Task to complete
Repeat only the lines from the one containing "Continue the Blender" through the one containing "rodded((x - 0.37, y", exactly as written, both ends included.
── Collected data ──
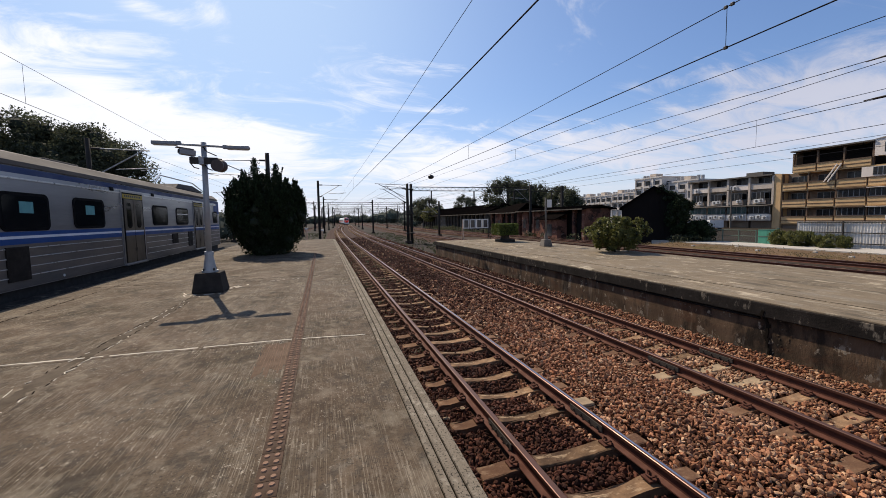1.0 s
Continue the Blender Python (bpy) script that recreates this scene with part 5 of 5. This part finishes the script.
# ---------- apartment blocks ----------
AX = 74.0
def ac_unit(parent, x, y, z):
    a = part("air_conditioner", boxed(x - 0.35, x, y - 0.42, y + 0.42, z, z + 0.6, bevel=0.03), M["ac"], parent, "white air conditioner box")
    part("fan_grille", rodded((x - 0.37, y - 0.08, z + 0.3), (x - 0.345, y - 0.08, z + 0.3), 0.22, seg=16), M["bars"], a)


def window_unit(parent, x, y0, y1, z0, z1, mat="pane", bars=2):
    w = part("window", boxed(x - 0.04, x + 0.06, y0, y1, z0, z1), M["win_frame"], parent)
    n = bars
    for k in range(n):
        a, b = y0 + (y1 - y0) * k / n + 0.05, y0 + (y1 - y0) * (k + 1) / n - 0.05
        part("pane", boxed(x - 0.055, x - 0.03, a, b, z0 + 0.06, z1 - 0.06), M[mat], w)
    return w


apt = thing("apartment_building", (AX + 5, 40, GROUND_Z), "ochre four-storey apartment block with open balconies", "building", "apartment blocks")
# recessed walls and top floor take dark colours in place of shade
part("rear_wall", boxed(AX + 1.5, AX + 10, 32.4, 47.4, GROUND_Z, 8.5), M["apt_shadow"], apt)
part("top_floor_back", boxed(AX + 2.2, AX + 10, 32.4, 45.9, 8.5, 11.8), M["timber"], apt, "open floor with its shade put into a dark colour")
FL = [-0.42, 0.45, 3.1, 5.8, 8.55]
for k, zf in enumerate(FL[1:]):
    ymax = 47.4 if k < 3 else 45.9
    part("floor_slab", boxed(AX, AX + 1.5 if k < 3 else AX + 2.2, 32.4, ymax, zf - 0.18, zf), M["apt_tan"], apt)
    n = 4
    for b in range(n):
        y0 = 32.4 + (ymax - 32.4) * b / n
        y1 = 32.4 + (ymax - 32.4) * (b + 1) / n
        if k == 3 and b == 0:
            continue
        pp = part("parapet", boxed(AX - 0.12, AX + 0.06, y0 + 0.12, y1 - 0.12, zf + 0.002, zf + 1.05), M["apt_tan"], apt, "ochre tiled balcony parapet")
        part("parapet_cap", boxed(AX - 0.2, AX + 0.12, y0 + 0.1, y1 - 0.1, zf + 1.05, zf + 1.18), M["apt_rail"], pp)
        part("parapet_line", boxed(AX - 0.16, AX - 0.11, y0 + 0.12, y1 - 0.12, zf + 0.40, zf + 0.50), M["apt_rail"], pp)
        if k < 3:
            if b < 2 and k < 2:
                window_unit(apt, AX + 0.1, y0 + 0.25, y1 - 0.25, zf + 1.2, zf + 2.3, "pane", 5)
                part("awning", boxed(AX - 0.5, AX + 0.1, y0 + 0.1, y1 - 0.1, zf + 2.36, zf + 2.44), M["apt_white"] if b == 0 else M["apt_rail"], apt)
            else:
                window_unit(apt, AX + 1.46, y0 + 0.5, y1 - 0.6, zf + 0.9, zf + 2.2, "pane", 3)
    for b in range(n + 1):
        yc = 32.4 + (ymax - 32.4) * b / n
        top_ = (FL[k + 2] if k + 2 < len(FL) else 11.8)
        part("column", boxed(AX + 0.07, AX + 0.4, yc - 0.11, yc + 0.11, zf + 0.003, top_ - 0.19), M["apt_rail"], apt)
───
Correct output
Continue the Blender Python (bpy) script that recreates this scene with part 5 of 5. This part finishes the script.
# ---------- apartment blocks ----------
AX = 74.0
def ac_unit(parent, x, y, z):
    a = part("air_conditioner", boxed(x - 0.35, x, y - 0.42, y + 0.42, z, z + 0.6, bevel=0.03), M["ac"], parent, "white air conditioner box")
    part("fan_grille", rodded((x - 0.37, y - 0.08, z + 0.3), (x - 0.345, y - 0.08, z + 0.3), 0.22, seg=16), M["bars"], a)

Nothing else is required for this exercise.